After attending the Los Angeles Travel & Adventure Show, being held at the Long Beach Convention Center, we moved on to Parkers' Lighthouse at nearby Shoreline Village. At the Show we studied destinations everywhere from Cambodia to Romania to India.
At Parkers'' Lighthouse we settled into its delightful location with scenic views in every direction, and while the calendar read February it was a sunny, windless day with the temperature in the middle seventies. We decided, once again, that Southern California is a hard place to leave.
Besides its wonderful location there is much to like about Parkers' Lighthouse. Its ambiance, besides its scenic location, offers a sense of Long Beach history with its many historic photographs that grace the walls of the dining room. Actually there are two distinct dining rooms with the Queens Room on the third level offering a decor and ambiance all its own.
We met with David Maskello, general manager, and he suggested our party of three should taste small portions of the many specialties that have earned the restaurant its reputation for an creative seafood cuisine. We opened with huge prawn cocktails, then a seafood platter that included calamari, fried shrimp, crab cake, lobster wraps of tortilla and guacamole. The crab cake was memorable, full of crab meat and no fillers, the calamari with a distinctive dipping sauce. Next we had a cup of clam chowder accompanied with a house baked cracker, the chowder thick with minced clams.
We had two of the most popular fish entrees, one the seabass in a teriyaki sauce and the salmon also with its own special sauce.
Parkers' has received national recognition for its wine list with hundred of labels and a two story climate controlled wine room that graces the center of the restaurant.
After such an impressive array of well prepared food we had to meet the man responsible, Executive Chef Jim Tate IV. Jim has an impressive background and has been at the Lighthouse five years. We noted a hint of Pacific Rim cuisine in many of the seafood dishes we tried and liked Jim Tate's style.

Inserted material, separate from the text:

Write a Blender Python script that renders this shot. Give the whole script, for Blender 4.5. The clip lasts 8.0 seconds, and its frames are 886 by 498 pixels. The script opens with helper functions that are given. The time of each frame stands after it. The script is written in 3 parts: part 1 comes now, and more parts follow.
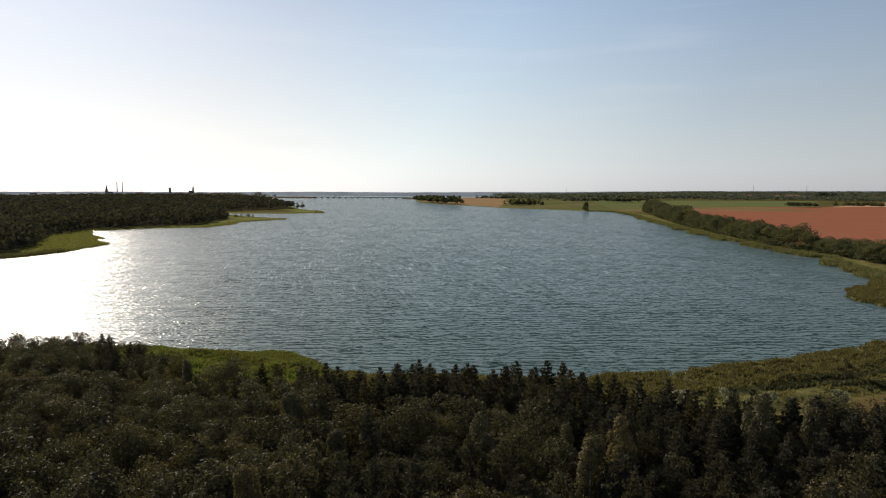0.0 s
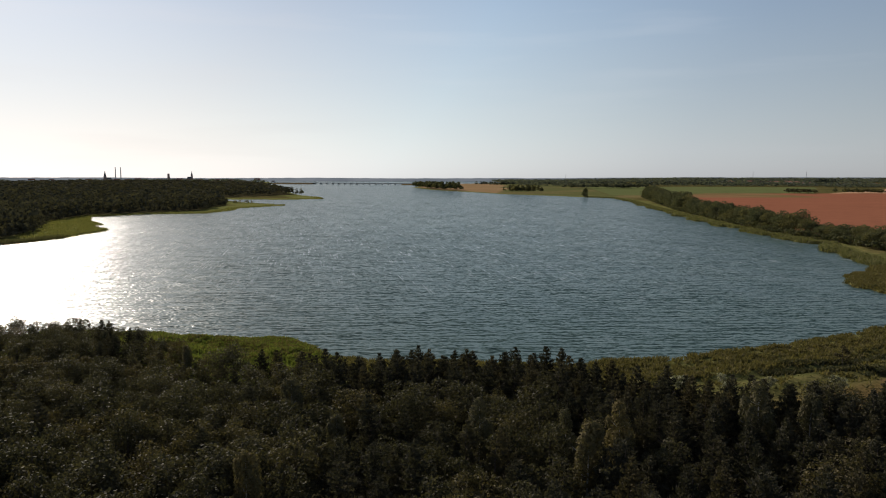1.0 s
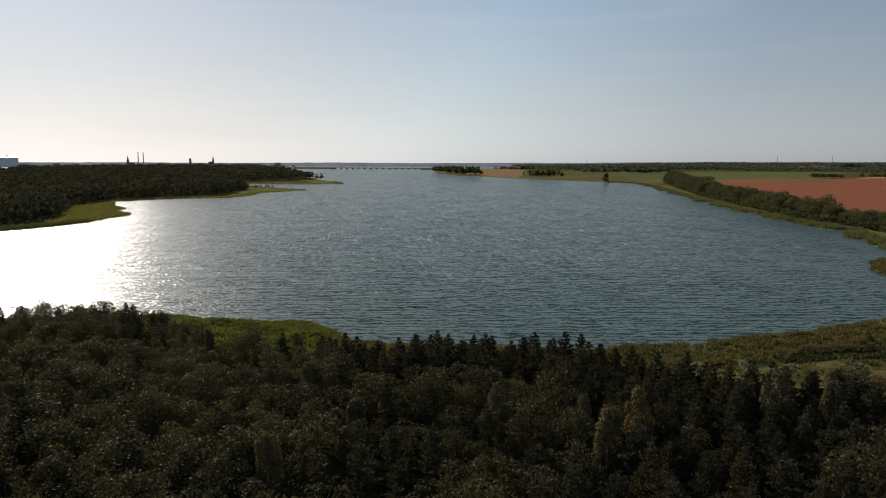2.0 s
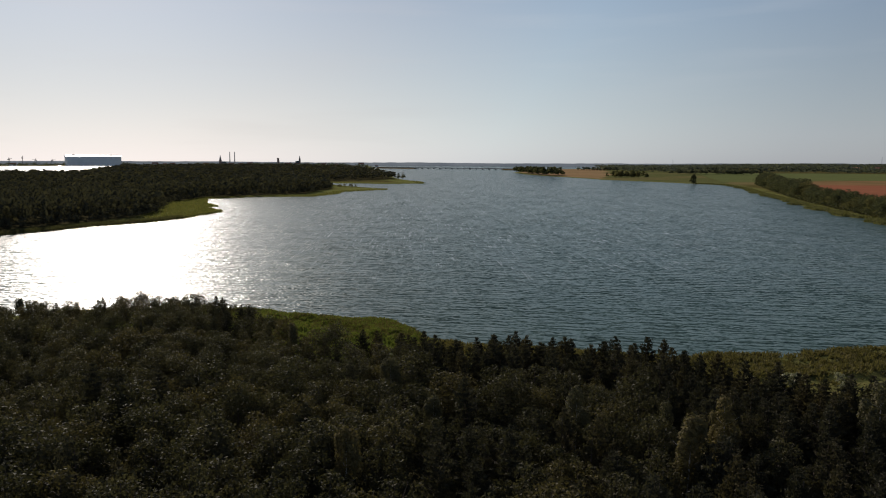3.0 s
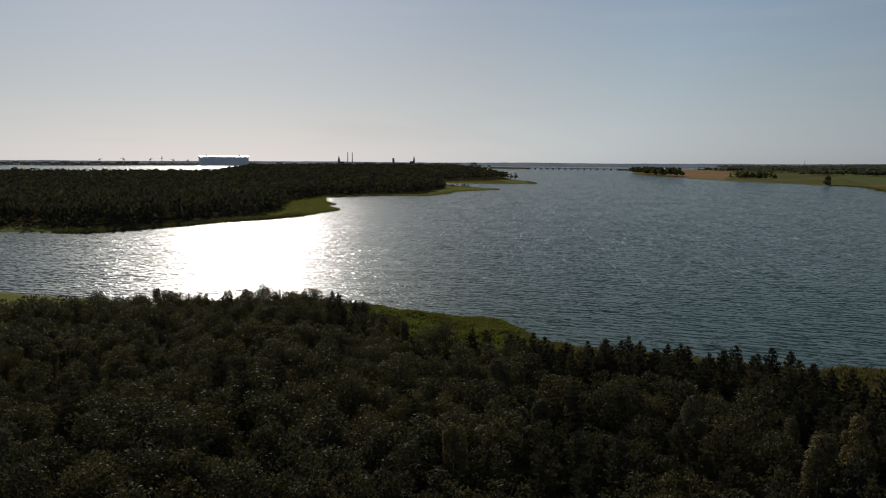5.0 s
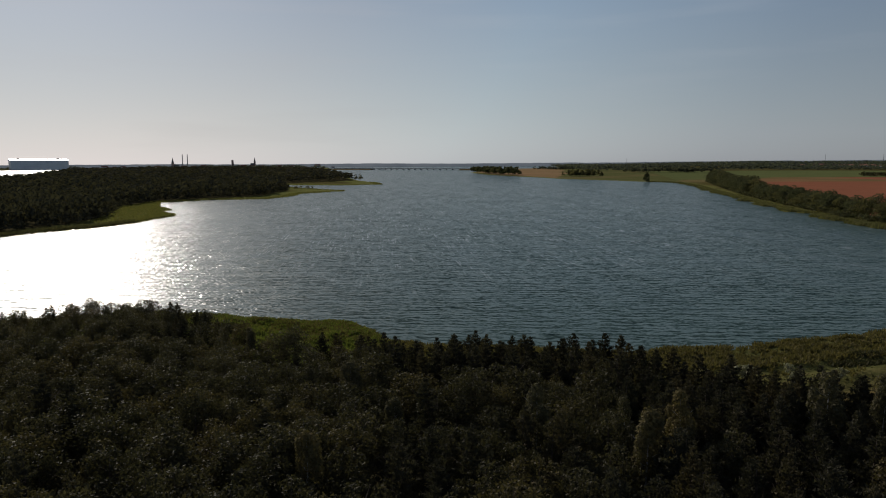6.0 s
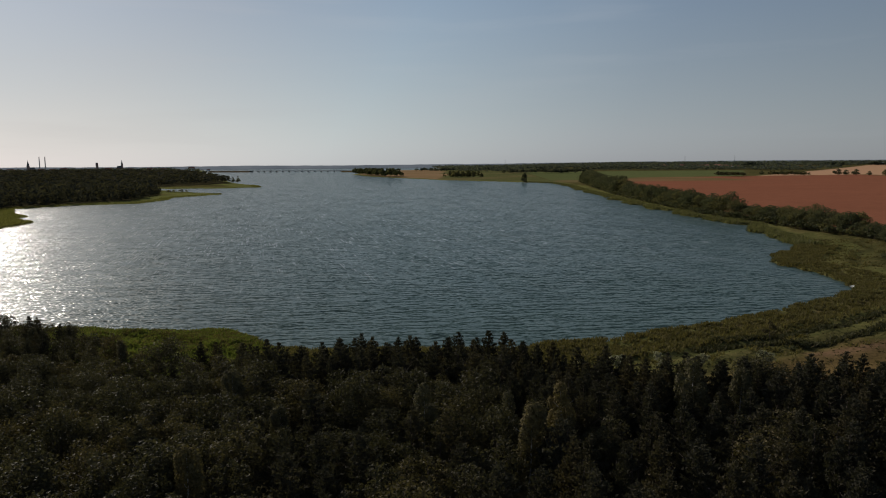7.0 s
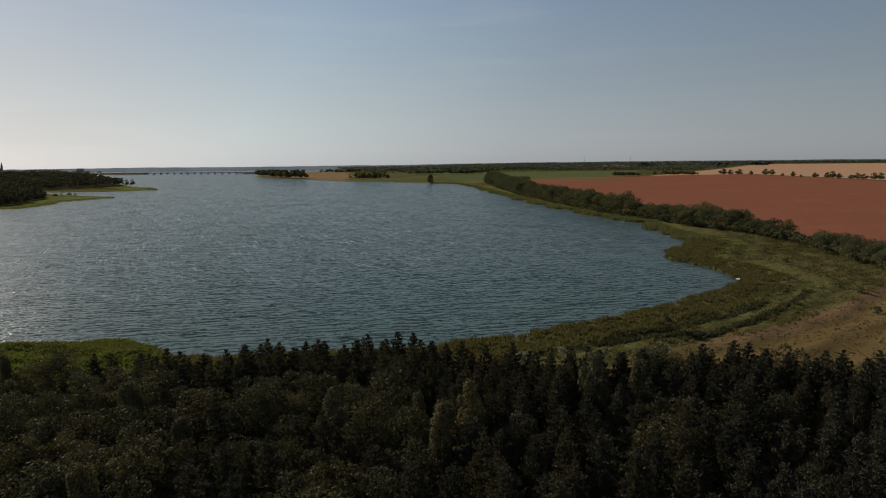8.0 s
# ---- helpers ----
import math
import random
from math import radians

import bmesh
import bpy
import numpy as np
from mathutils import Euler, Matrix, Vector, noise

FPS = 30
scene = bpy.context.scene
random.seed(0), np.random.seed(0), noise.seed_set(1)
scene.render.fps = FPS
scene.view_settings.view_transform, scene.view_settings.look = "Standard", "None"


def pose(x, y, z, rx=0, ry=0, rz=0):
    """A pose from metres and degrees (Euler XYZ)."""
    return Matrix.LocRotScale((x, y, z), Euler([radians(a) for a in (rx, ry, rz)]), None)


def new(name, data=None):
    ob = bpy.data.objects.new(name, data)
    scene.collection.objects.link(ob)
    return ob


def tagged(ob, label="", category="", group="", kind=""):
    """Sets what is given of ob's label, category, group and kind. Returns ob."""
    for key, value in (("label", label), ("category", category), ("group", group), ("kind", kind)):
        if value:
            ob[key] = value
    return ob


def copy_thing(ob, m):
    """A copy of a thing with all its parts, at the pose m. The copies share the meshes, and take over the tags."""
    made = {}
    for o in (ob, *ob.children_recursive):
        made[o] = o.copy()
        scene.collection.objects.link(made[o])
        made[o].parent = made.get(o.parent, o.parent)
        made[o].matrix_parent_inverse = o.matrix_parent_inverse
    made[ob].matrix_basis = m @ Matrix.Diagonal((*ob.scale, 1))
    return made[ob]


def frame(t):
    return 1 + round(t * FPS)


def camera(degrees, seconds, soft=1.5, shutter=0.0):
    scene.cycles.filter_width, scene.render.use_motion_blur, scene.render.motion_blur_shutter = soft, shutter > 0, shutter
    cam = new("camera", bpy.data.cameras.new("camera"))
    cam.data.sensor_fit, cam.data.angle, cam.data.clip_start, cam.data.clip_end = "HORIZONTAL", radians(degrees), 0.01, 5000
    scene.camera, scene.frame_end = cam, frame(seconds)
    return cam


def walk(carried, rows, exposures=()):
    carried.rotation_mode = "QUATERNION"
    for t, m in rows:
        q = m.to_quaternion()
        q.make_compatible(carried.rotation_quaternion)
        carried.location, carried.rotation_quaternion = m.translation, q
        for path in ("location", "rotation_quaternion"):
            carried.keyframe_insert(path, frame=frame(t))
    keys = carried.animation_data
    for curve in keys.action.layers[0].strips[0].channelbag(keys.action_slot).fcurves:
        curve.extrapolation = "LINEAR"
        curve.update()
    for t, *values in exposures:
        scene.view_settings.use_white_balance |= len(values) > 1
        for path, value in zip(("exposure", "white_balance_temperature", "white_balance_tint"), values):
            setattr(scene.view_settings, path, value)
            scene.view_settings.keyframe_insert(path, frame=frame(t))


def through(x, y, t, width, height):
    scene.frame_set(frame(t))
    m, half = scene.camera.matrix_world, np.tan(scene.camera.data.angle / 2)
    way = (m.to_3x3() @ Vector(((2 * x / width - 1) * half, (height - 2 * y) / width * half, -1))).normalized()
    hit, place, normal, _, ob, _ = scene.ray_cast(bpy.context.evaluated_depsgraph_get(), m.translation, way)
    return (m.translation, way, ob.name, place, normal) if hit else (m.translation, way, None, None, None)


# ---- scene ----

# A drone hovers 40 m over a wooded lake shore and turns where it is.
cam = camera(63.84, 8.0, soft=1.05)
EYE = 40.0
PATH = [
    (0, 0.000, -4.780, 0.070),
    (0.5, -0.035, -5.045, 0.010),
    (1, -0.069, -5.895, 0.100),
    (1.2, -0.070, -6.540, 0.100),
    (1.75, 0.560, -7.130, 0.100),
    (2.3, 3.250, -7.070, 0.100),
    (2.5, 4.762, -7.084, 0.143),
    (2.7, 6.100, -7.100, 0.210),
    (3, 7.956, -7.117, 0.288),
    (3.5, 10.938, -7.147, 0.331),
    (4, 13.600, -7.172, 0.298),
    (4.2, 14.400, -7.170, 0.270),
    (4.75, 16.800, -7.160, 0.320),
    (5, 16.950, -7.150, 0.300),
    (5.3, 15.300, -7.140, 0.200),
    (5.5, 12.750, -7.123, 0.112),
    (5.7, 9.680, -7.110, 0.000),
    (5.8, 8.000, -7.100, -0.070),
    (6, 4.603, -7.076, -0.238),
    (6.2, 2.650, -7.060, -0.250),
    (6.3, 2.100, -7.050, -0.250),
    (6.5, 0.768, -7.029, -0.261),
    (6.7, -1.300, -7.020, -0.330),
    (6.8, -2.440, -7.010, -0.360),
    (7, -4.797, -6.993, -0.431),
    (7.2, -7.200, -6.985, -0.480),
    (7.3, -8.400, -6.980, -0.500),
    (7.5, -10.934, -6.969, -0.562),
    (7.7, -12.200, -6.967, -0.565),
    (8, -12.289, -6.967, -0.564),
]
walk(cam, [(t, pose(0, 0, EYE, 90 + pitch, 0, yaw) @ pose(0, 0, 0, 0, 0, roll)) for t, yaw, pitch, roll in PATH],
     exposures=[(0.0, 0.45, 6450, 12.5), (1.0, 0.25, 6350, 12), (2.5, 0.0, 6300, 12), (4.0, -0.25, 6120, 11), (5.5, -0.46, 6120, 11), (6.5, -0.42, 6180, 11), (8.0, -0.22, 6280, 11)])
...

We love looking at old photographs and so left our table to admire the many photographs of Long Beach's earlier times that surround the lower dining room. There are photos of The Pike, the seaside amusement park that achieved fame with World War ll sailors, bathing beauties of earlier eras, and much more.
Considering what the Lighthouse shows both in ambiance and cuisine and the quality of the wines we thought prices modest and Parkers' offering true value.